Here Are The 5 Key Elements Used In Determining The Value Of A Private Mortgage Note
You would be surprised at home many private note holders call me and say, “I have a $100,000 note on a home I sold. Can you tell me how much it’s worth?” That’s like saying, I have a 2,000 square foot house for sale. How much is it worth? Like any financial instrument or asset, private mortgage note values can be all over the board. To help clear up much of the confusion, here are the 5 key drivers in determining the value of a note. These drivers are in no particular order.
1. The down payment/equity in the property – A nice down payment and/or chunk of equity really helps the value of a note as it lowers the perceived risk for a note buyer.
2. The amount of seasoning on the note – As with equity, a long period of seasoning lowers the perceived risk for a mortgage note buyer, therefore increasing the note’s value.

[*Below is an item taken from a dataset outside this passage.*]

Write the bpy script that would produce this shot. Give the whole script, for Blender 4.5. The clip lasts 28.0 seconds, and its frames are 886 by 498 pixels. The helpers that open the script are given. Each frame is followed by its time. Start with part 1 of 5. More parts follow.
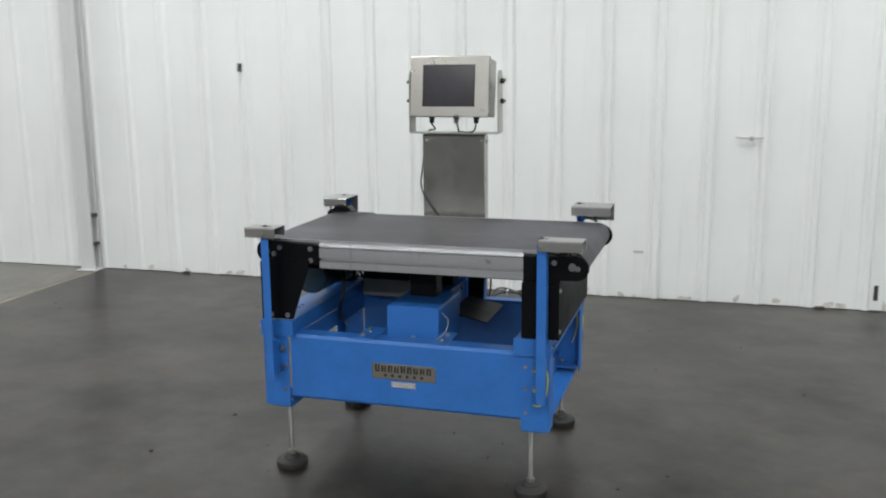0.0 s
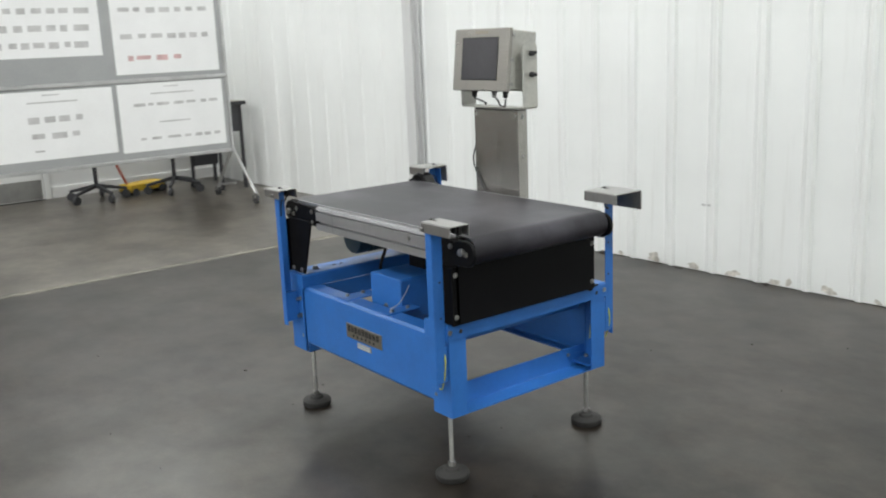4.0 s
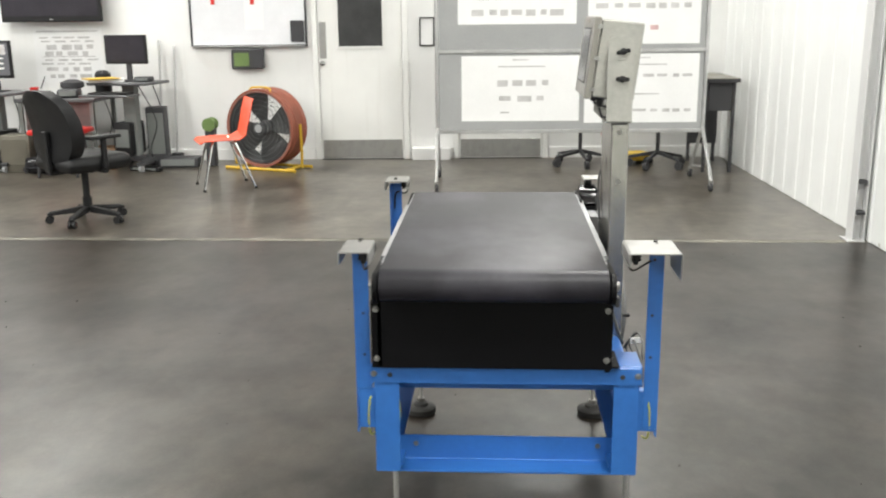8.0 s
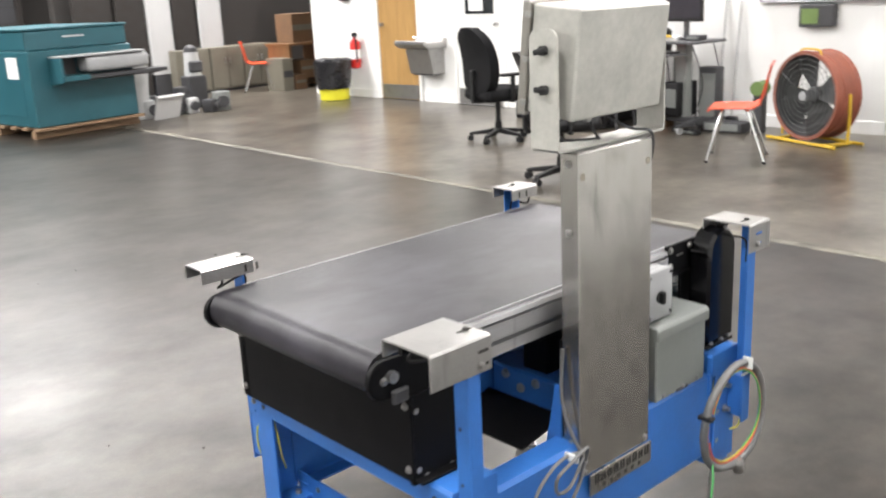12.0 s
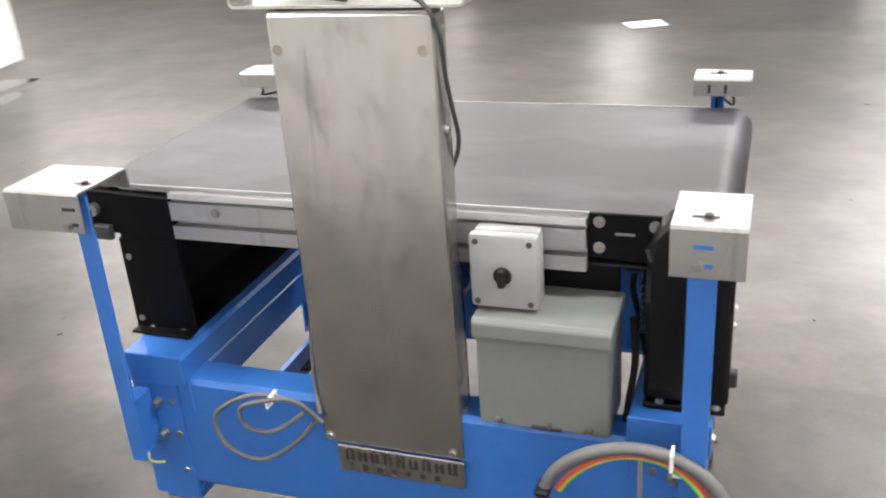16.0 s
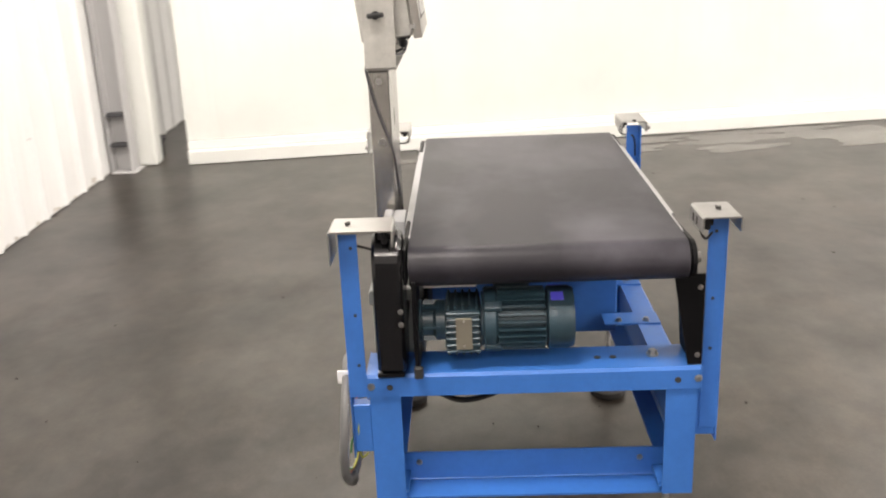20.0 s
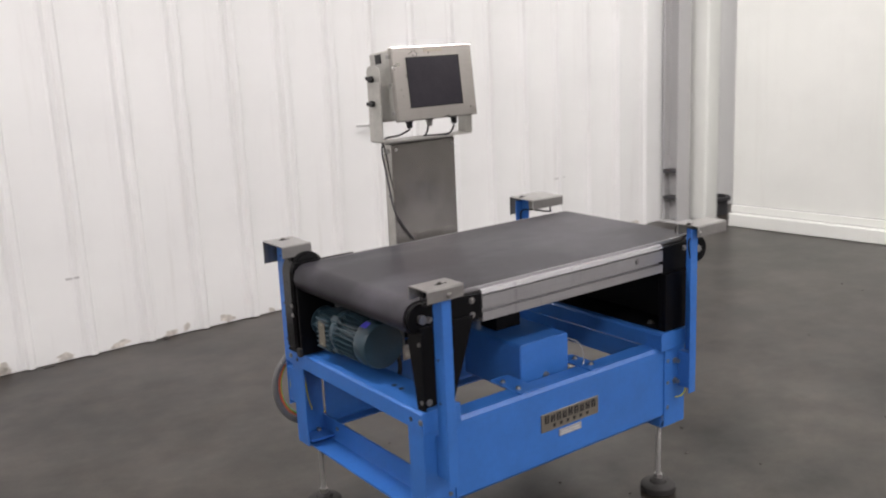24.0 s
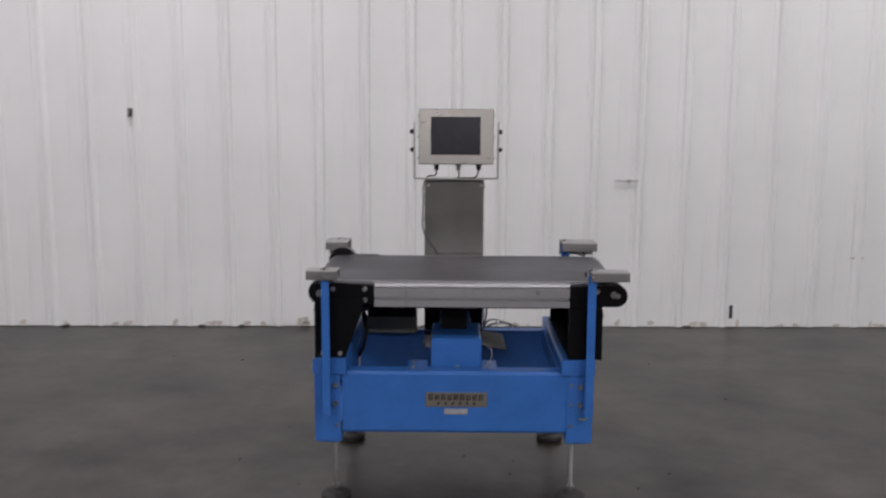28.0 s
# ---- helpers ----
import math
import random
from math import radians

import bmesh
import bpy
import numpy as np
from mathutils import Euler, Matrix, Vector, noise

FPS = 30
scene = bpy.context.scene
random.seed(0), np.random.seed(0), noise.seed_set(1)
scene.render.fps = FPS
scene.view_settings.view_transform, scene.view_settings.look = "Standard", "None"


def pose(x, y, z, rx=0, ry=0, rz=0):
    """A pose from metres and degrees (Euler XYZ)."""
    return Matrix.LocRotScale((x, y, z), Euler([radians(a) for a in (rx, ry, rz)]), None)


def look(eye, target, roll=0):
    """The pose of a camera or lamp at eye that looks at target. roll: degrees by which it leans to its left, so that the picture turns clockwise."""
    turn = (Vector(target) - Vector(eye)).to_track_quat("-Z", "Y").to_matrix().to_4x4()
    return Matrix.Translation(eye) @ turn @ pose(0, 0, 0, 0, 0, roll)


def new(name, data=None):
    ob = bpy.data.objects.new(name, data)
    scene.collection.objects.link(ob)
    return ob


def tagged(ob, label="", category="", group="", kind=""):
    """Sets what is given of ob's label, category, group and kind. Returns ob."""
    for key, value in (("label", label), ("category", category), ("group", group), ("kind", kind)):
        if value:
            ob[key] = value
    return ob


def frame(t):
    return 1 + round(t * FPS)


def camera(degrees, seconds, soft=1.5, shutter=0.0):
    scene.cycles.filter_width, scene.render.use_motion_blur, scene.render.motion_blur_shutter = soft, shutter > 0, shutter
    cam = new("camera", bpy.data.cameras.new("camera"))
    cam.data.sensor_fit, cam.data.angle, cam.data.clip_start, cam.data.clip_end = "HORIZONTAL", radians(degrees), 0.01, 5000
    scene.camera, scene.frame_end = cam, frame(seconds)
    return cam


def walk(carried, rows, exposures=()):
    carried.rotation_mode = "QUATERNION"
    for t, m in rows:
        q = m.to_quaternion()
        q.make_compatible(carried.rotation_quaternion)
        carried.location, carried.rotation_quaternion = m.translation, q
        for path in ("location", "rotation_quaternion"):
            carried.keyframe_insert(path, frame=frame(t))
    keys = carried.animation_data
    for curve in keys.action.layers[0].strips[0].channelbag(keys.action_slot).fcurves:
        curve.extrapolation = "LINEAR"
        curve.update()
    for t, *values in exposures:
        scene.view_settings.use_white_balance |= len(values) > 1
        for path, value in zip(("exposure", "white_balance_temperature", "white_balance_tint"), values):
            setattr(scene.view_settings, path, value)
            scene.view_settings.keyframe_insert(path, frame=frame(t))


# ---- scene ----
cam = camera(50.7, 28.0, soft=2.0, shutter=0.6)
EXPOSURES = [(0.0, -0.56, 6200, 7), (2.0, -0.48, 6200, 7), (5.0, -0.28, 6400, 6), (8.0, 0.08, 6600, 7), (10.0, 0.20, 6500, 10), (12.0, 0.40, 6550, 12), (15.0, 0.18, 6650, 13), (16.0, 0.42, 6600, 14),
             (17.0, 0.36, 6750, 17), (20.0, 0.22, 7150, 16), (23.5, -0.34, 6700, 17), (26.0, -0.86, 6450, 19), (28.0, -1.06, 6350, 19)]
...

3. The credit of the borrower – Decent credit for the borrower not only lowers risk but it may even make or break whether a note buyer will even consider purchasing the note.
4. The amortization period – Long amortization periods make for bigger discounts as note buyers are discounting future cash flows. The further out incoming cash is, the larger the discount. It’s simply a function of time.
5. The interest rate of the note – If you had 2 notes that are identical in every way except for the interest rate, the higher rate note (depending on the difference) will be more valuable. This is due to higher monthly payments that when discounted, result in a higher present value.
So when estimating the value of a private mortgage note, you need to take into consideration the above elements of the note. Better yet, if you’re creating or considering creating a note, be sure and use your knowledge of these drivers so as to create a much more valuable mortgage note. The result will be more money in your pocket, even if you don’t sell the note.